At trial, Terri Clark, an employee of All Kinds Cashed, a check cashing agency, testified that on April 26, 1997, a woman came into the agency and attempted to cash a check on the account of Sam Nichols. The woman filled out an information card given to her by Ms. Clark. As is required by company policy, Ms. Clark called the account holder, Mr. Nichols, who informed her that the check was stolen. At this point, she called the police. She then returned to the woman and requested that the woman endorse the back of the check and produce a photo ID, which the woman did. Ms. Clark made photocopies of the check and the ID card and, at some point prior to the arrival of the police, she handed the original items back to the woman. Ms. Clark testified that the ID card was a State of Florida ID but was not sure if it was a driver’s license. She stated that she compared the endorsement on the back of the check with the signature on the ID card and they appeared to match. She also believed that the picture on the card matched the face of the woman attempting to cash the check. At trial, Ms. Clark was unable to identify the appellant as the woman in question; and there was no testimony that she had ever identified the appellant as the suspect at any time prior to trial.

The woman left the agency before the police arrived. Prior to leaving, however, she filled out a sweepstakes entry card which Ms. Clark retrieved from the box in which it was placed. At trial, the State introduced into evidence, and Ms. Clark identified, the photocopy of the check, the information card, and the photocopy of the sweepstakes entry card. The endorsement on the check read “Donna Jo Redmond,” and this was also the name on the information card and on the sweepstakes entry card. The photocopy of the ID card was not presented at trial, nor was it introduced into evidence.

Mr. Nichols testified that he has an open checking account and that he is the only authorized signatory on the account. He further testified that the check in question was one of three checks that were missing. He believed that a woman who had been in his home had stolen the checks. The appellant was not that woman.

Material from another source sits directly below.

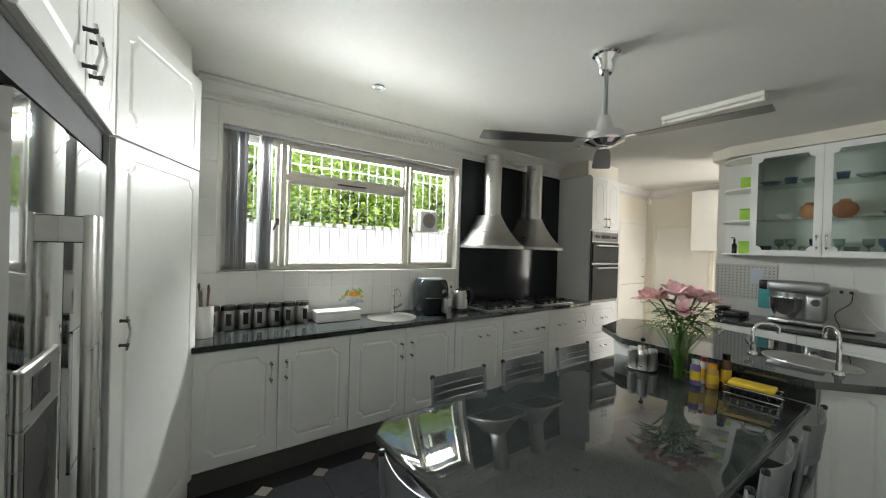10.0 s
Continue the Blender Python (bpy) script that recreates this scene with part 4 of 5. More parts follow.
def motif_pieces(seed, wide):
    rng = random.Random(seed)
    leaf = [(rng.uniform(-0.3, 0.3), rng.uniform(0.12, 0.32), 0.15, 0.030, rng.uniform(45, 135)) for i in range(11)]
    fl = [(rng.uniform(-0.08, 0.12) + 0.05, rng.uniform(0.0, 0.14), 0.11, 0.08, rng.uniform(0, 180)) for i in range(7)]
    pear = [(-0.28, -0.02, 0.06, 0.07, 60), (0.30, -0.06, 0.08, 0.07, 120)]
    bowl = [(0, -0.22 - 0.05 * i, 0.22 - 0.015 * i, 0.018, 0) for i in range(5)]
    berry = [(0.20 + rng.uniform(-0.1, 0.15), -0.28 + rng.uniform(-0.1, 0.1), 0.04, 0.045, 0) for i in range(9)] + [(-0.34 + rng.uniform(-0.05, 0.06), -0.2 + rng.uniform(-0.06, 0.08), 0.045, 0.045, 0) for i in range(5)]
    return [("leaf", STEM_LIGHT, leaf), ("petal", ORANGE, fl), ("pear", LEMON, pear), ("bowl_band", CERBLUE, bowl), ("berry", BLUEBERRY, berry)]


STEM_LIGHT = mat("painted_leaf_green", (0.30, 0.42, 0.12), 0.3, vary=0.2, alpha2=(0.50, 0.50, 0.10))
CERBLUE = mat("painted_pale_grey", (0.50, 0.52, 0.55), 0.3)
BLUEBERRY = mat("painted_pale_blue", (0.42, 0.50, 0.66), 0.3, vary=0.15)
motif((EX, 3.225, 1.335), -90, 0.19, 0.20, motif_pieces(3, False), 3)
motif((WX, 3.69, 1.095), 90, 0.28, 0.17, motif_pieces(4, True), 4)
motif((-0.31, NY, 1.33), 0, 0.34, 0.16, motif_pieces(5, True), 5)

# ---- sockets ----
def socket(loc, rz, plugs=0, dark=False):
    s = thing("wall_socket", "white double wall socket", "socket", loc, rz, "wall sockets")
    part("plate", box(-0.06, 0.06, -0.016, -0.0072, -0.04, 0.04, 0.003), WHITEPL, s)
    for x in (-0.03, 0.03):
        part("switch", box(x - 0.008, x + 0.008, -0.019, -0.016, 0.012, 0.03, 0.001), WHITEPL, s)
        part("outlet", lathe(B(), [(0.014, -0.016), (0.013, -0.017), (0, -0.017)], 12, (x, 0, -0.012), "y"), DARKPL, s)
    return s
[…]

After the State had presented its two witnesses, it introduced Department of Motor Vehicle forms signed by the appellant along with a copy of her driver’s license. The State rested and the appellant moved for a judgment of acquittal. One of the grounds of the motion was that she had not been identified as the woman who had tried to cash the check. The only testimony on this issue presented by the State in its case in chief was that the woman had endorsed the check in the appellant’s name; that she had provided some kind of Florida ID card in the appellant’s name; that according to Ms. Clark the signature on the ID card appeared to match the endorsement on the check and the woman endorsing the check appeared to match the picture on the ID card; and that the woman filled out an identification card and a sweepstakes entry card in the appellant’s name,

In this case, the evidence of identity was circumstantial. In Leonard v. State, 731 So.2d 712 (Fla. 2d DCA 1999), we held, relying on State v. Law, 559 So.2d 187 (Fla.1989), that to overcome a motion for judgment of acquittal in a circumstantial evidence case, the State has to introduce competent evidence which is inconsistent with.the defendant’s theory of events. In this case, the State introduced no competent evidence in its case in chief that appellant was the woman who endorsed Nichols’ check. The State could have used the testimony of a handwriting expert to prove that the appellant endorsed the check or that she filled out the information card or the sweepstakes entry card. See Clark v. State, 114 So.2d 197 (Fla. 1st DCA 1959). The State could also have used the testimony of a lay witness who was sufficiently familiar with the appellant’s signature. See id. The State did neither. Therefore, we hold that the trial court erred in denying the appellant’s motion for judgment of acquittal made at the close of the State’s case.

We note that, in her case in chief, the appellant put on the testimony of George Spain, some of which was helpful to the State’s case. However, “even if the missing element [necessary to prove the charged offense] is supplied during the defendant’s presentation, the conviction will still be reversed where the state failed to make a prima facie case at the close of the State’s evidence.” Morris v. State, 721 So.2d 725, 727 (Fla.1998). During closing argument, the State invited the jury to compare the endorsement on the check with copies of the appellant’s signature on the items obtained from the Department of Motor Vehicles. We mention this only to note that a jury is not competent to make a handwriting comparison without the aid of expert testimony. See Huff v. State, 437 So.2d 1087 (Fla.1983).

Reversed and remanded with directions to discharge the appellant.

ALTENBERND, A.C.J., and CASANUEVA, J., Concur.